No causaron estos animales en Darwin la antipatía que parece por sus escritos profesar a unos lagartos negros que abundaban entre las rocas y que medían entre metro y metro y medio de largo y podían pesar hasta nueve kilos. Los había terrestres, algo más pequeños, y acuáticos, pero todos eran, a juicio del inglés, «bestias horrendas, y la expresión caída de su mandíbula les da un aire estúpido». Eso sí, su carne cocinada tiene un color blanco y «para los que gozan de un estómago liberado de todo prejuicio constituye un manjar», si bien los que son una exquisitez culinaria son los que viven en zonas secas en la partes tropicales de Sudamérica, tal y como señaló en su día el explorador Alexander von Humboldt.

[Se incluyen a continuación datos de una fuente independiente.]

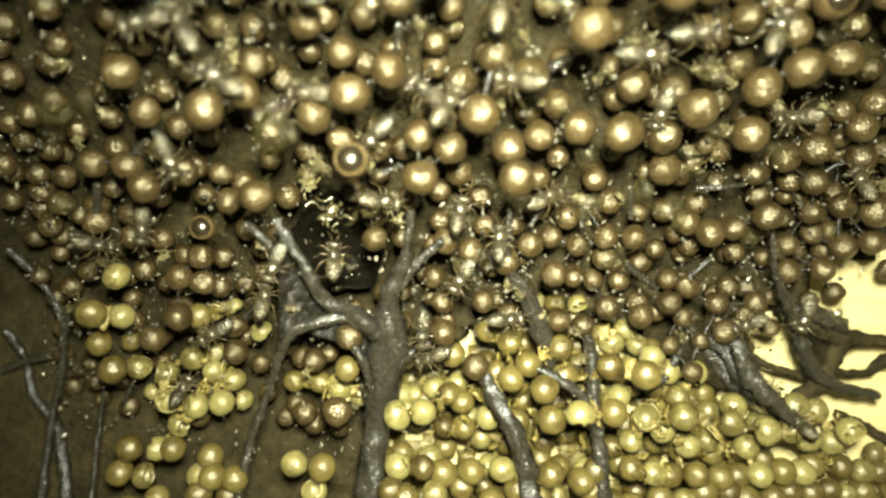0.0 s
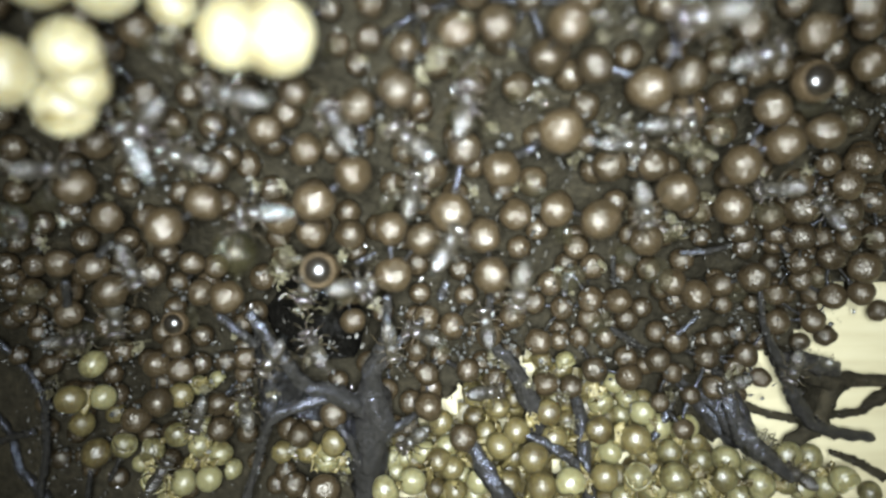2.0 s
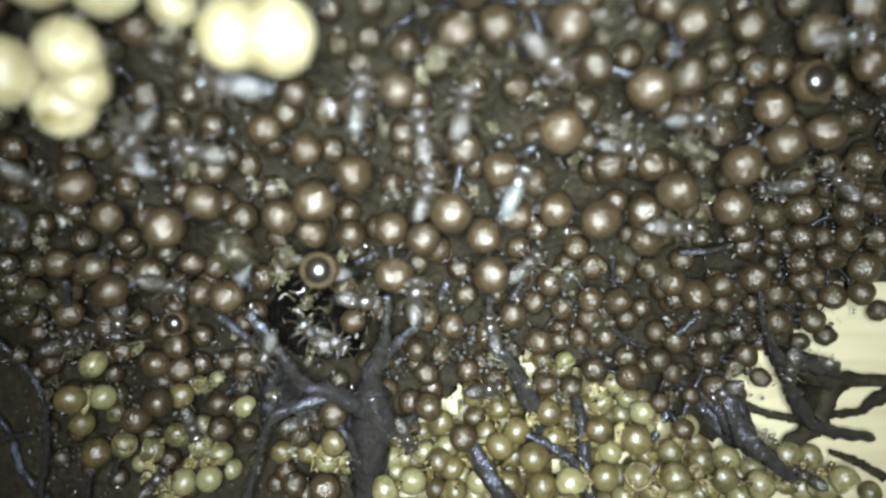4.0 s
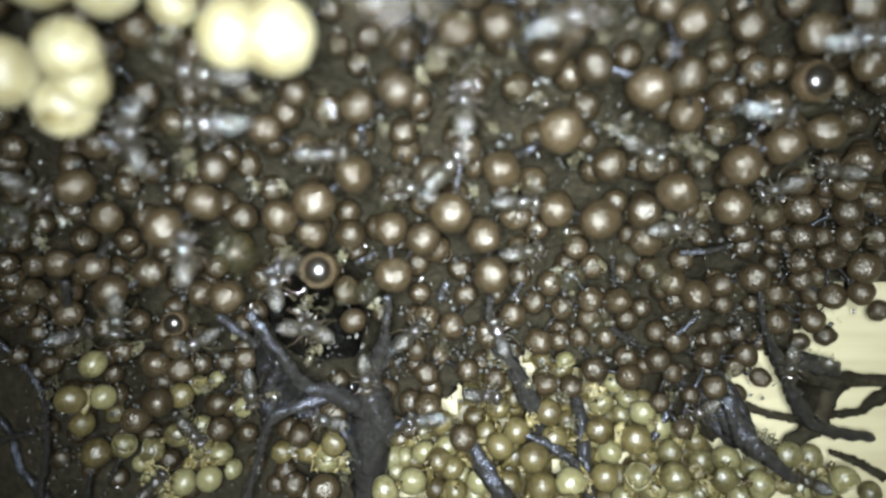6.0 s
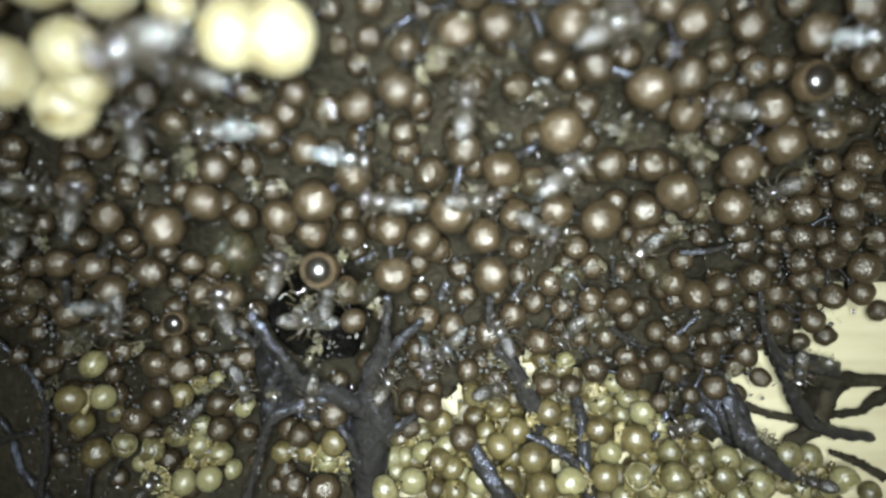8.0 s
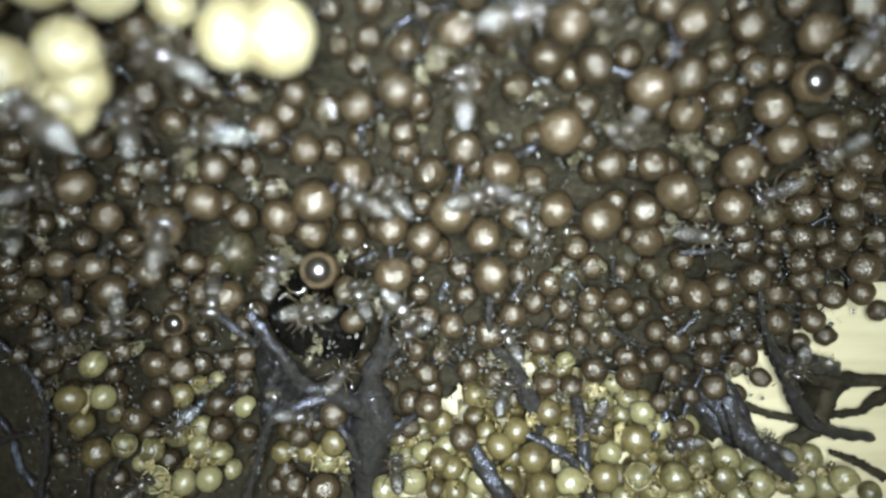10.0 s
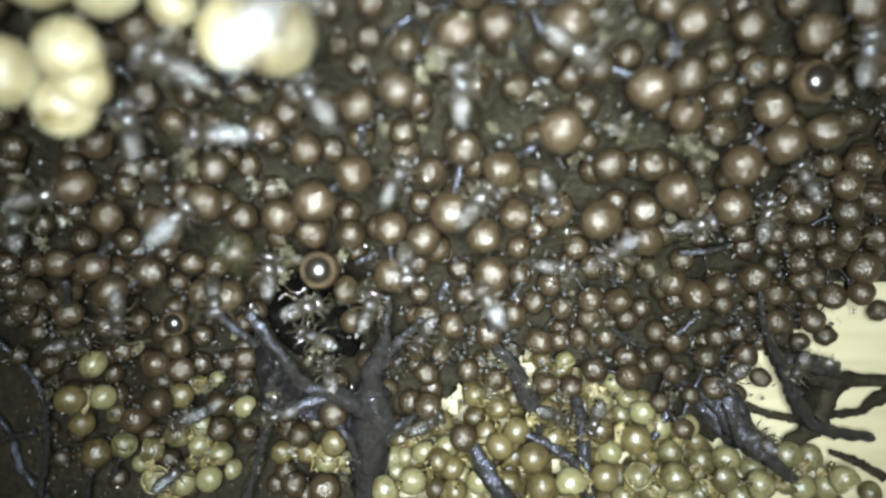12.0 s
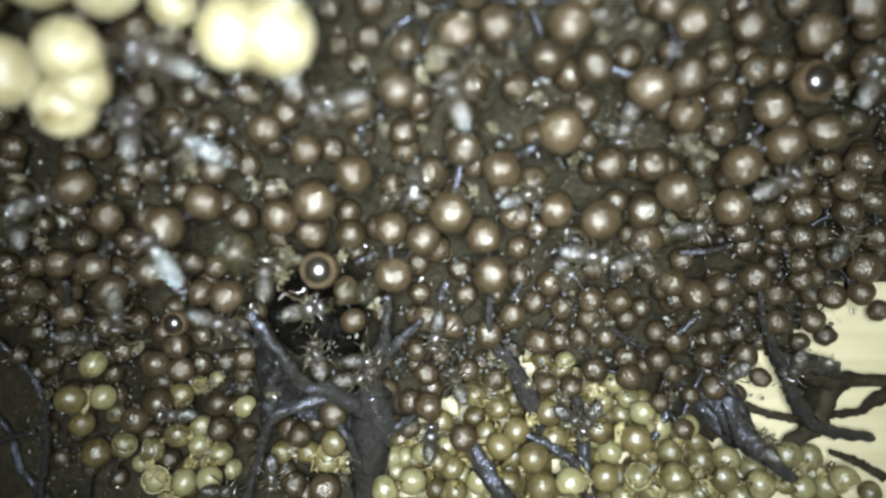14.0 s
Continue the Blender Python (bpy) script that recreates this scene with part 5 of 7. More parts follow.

Y así, entre la curiosidad y la ciencia aún inexperta del joven Darwin, el lector podrá no solo degustar una insólita aventura en una tierra de piratas -en Galápagos se escondían los ingleses en sus viajes de pillaje a los galeones españoles que iban cargados de oro desde América-, sino además entrever que el naturalista, sin darse cuenta aún, manejaba ya el material que le llevaría a afirmar que la diversidad de la fauna que había encontrado se debía en gran parte a las modificaciones acumuladas por la evolución a lo largo de generaciones.

Junto a este relato, el libro 'Las encantadas. Derivas por Galápagos' recoge también la visión de este archipiélago según un cuento del padre de 'Moby Dick', Herman Melville. Dos versiones de un mismo viaje al que se le unen tres escritos de los poetas Carlos Jiménez Arribas, Francisco León y Francisco Ferrer Lerín para ofrecer al lector una completa mirada a unas islas tan fascinantes como misteriosas.